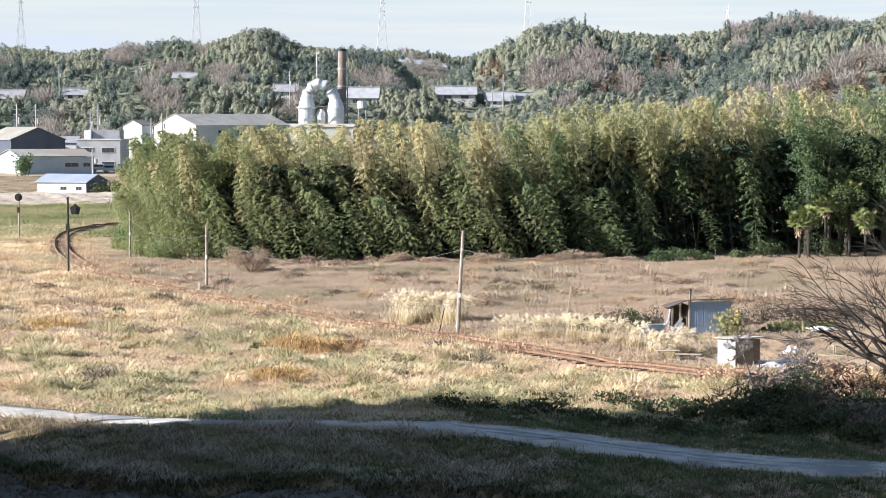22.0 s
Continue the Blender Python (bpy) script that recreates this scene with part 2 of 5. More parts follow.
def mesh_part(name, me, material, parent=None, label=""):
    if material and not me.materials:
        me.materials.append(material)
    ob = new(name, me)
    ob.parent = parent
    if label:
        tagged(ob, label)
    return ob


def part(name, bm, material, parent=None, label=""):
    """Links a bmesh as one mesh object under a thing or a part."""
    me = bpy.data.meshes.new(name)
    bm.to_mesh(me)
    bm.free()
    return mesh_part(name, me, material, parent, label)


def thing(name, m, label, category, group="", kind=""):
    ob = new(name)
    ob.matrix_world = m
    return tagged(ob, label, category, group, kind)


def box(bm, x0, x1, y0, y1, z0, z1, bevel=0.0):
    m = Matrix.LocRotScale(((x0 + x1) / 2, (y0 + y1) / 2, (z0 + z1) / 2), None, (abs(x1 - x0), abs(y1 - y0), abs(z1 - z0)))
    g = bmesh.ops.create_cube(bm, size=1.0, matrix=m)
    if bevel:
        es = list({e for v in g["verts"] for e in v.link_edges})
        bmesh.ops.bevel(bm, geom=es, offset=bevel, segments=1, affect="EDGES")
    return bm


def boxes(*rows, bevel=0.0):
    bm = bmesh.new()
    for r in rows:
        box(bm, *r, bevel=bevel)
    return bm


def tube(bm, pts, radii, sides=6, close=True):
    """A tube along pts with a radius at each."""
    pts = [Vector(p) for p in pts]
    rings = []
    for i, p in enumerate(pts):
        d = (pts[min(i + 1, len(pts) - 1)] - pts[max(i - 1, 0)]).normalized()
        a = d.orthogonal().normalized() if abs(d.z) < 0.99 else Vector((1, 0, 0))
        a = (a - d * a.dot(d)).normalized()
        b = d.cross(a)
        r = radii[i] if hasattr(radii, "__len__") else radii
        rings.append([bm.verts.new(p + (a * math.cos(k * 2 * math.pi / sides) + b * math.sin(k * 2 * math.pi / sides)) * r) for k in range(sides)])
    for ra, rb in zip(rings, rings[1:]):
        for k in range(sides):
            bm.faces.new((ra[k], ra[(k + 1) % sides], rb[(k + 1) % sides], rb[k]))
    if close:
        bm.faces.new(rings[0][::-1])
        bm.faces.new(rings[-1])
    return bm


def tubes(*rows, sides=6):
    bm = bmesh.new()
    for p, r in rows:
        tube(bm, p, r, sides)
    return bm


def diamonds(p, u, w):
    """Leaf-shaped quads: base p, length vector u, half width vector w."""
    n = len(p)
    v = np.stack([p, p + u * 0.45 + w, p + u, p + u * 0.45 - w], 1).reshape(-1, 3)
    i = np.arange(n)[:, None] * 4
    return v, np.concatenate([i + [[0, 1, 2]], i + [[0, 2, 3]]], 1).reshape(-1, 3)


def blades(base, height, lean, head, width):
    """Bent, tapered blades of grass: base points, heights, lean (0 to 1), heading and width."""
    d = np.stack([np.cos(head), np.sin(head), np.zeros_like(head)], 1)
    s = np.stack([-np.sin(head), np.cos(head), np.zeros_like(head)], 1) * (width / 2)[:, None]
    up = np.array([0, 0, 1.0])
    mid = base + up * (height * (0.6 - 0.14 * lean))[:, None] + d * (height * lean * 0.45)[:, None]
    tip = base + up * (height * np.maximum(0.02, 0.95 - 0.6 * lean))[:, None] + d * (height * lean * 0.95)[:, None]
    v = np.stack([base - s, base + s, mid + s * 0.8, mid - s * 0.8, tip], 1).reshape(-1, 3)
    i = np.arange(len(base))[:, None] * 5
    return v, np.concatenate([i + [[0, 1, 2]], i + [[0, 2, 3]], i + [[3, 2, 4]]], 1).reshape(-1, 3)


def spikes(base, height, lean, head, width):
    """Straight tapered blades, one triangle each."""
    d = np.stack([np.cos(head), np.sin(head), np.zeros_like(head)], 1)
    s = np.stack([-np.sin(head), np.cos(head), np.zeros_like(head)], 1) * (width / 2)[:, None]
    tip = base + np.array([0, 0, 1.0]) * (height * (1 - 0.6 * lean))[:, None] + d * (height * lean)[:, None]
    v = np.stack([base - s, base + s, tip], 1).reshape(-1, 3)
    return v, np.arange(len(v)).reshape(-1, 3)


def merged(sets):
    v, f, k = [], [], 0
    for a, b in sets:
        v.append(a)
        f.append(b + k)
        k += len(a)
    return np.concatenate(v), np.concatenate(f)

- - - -

**TASK DETAILS**
Repeat the material above verbatim, with no pictures in the output.

**THE RESPONSE**
22.0 s
Continue the Blender Python (bpy) script that recreates this scene with part 2 of 5. More parts follow.
def mesh_part(name, me, material, parent=None, label=""):
    if material and not me.materials:
        me.materials.append(material)
    ob = new(name, me)
    ob.parent = parent
    if label:
        tagged(ob, label)
    return ob


def part(name, bm, material, parent=None, label=""):
    """Links a bmesh as one mesh object under a thing or a part."""
    me = bpy.data.meshes.new(name)
    bm.to_mesh(me)
    bm.free()
    return mesh_part(name, me, material, parent, label)


def thing(name, m, label, category, group="", kind=""):
    ob = new(name)
    ob.matrix_world = m
    return tagged(ob, label, category, group, kind)


def box(bm, x0, x1, y0, y1, z0, z1, bevel=0.0):
    m = Matrix.LocRotScale(((x0 + x1) / 2, (y0 + y1) / 2, (z0 + z1) / 2), None, (abs(x1 - x0), abs(y1 - y0), abs(z1 - z0)))
    g = bmesh.ops.create_cube(bm, size=1.0, matrix=m)
    if bevel:
        es = list({e for v in g["verts"] for e in v.link_edges})
        bmesh.ops.bevel(bm, geom=es, offset=bevel, segments=1, affect="EDGES")
    return bm


def boxes(*rows, bevel=0.0):
    bm = bmesh.new()
    for r in rows:
        box(bm, *r, bevel=bevel)
    return bm


def tube(bm, pts, radii, sides=6, close=True):
    """A tube along pts with a radius at each."""
    pts = [Vector(p) for p in pts]
    rings = []
    for i, p in enumerate(pts):
        d = (pts[min(i + 1, len(pts) - 1)] - pts[max(i - 1, 0)]).normalized()
        a = d.orthogonal().normalized() if abs(d.z) < 0.99 else Vector((1, 0, 0))
        a = (a - d * a.dot(d)).normalized()
        b = d.cross(a)
        r = radii[i] if hasattr(radii, "__len__") else radii
        rings.append([bm.verts.new(p + (a * math.cos(k * 2 * math.pi / sides) + b * math.sin(k * 2 * math.pi / sides)) * r) for k in range(sides)])
    for ra, rb in zip(rings, rings[1:]):
        for k in range(sides):
            bm.faces.new((ra[k], ra[(k + 1) % sides], rb[(k + 1) % sides], rb[k]))
    if close:
        bm.faces.new(rings[0][::-1])
        bm.faces.new(rings[-1])
    return bm


def tubes(*rows, sides=6):
    bm = bmesh.new()
    for p, r in rows:
        tube(bm, p, r, sides)
    return bm


def diamonds(p, u, w):
    """Leaf-shaped quads: base p, length vector u, half width vector w."""
    n = len(p)
    v = np.stack([p, p + u * 0.45 + w, p + u, p + u * 0.45 - w], 1).reshape(-1, 3)
    i = np.arange(n)[:, None] * 4
    return v, np.concatenate([i + [[0, 1, 2]], i + [[0, 2, 3]]], 1).reshape(-1, 3)


def blades(base, height, lean, head, width):
    """Bent, tapered blades of grass: base points, heights, lean (0 to 1), heading and width."""
    d = np.stack([np.cos(head), np.sin(head), np.zeros_like(head)], 1)
    s = np.stack([-np.sin(head), np.cos(head), np.zeros_like(head)], 1) * (width / 2)[:, None]
    up = np.array([0, 0, 1.0])
    mid = base + up * (height * (0.6 - 0.14 * lean))[:, None] + d * (height * lean * 0.45)[:, None]
    tip = base + up * (height * np.maximum(0.02, 0.95 - 0.6 * lean))[:, None] + d * (height * lean * 0.95)[:, None]
    v = np.stack([base - s, base + s, mid + s * 0.8, mid - s * 0.8, tip], 1).reshape(-1, 3)
    i = np.arange(len(base))[:, None] * 5
    return v, np.concatenate([i + [[0, 1, 2]], i + [[0, 2, 3]], i + [[3, 2, 4]]], 1).reshape(-1, 3)


def spikes(base, height, lean, head, width):
    """Straight tapered blades, one triangle each."""
    d = np.stack([np.cos(head), np.sin(head), np.zeros_like(head)], 1)
    s = np.stack([-np.sin(head), np.cos(head), np.zeros_like(head)], 1) * (width / 2)[:, None]
    tip = base + np.array([0, 0, 1.0]) * (height * (1 - 0.6 * lean))[:, None] + d * (height * lean)[:, None]
    v = np.stack([base - s, base + s, tip], 1).reshape(-1, 3)
    return v, np.arange(len(v)).reshape(-1, 3)


def merged(sets):
    v, f, k = [], [], 0
    for a, b in sets:
        v.append(a)
        f.append(b + k)
        k += len(a)
    return np.concatenate(v), np.concatenate(f)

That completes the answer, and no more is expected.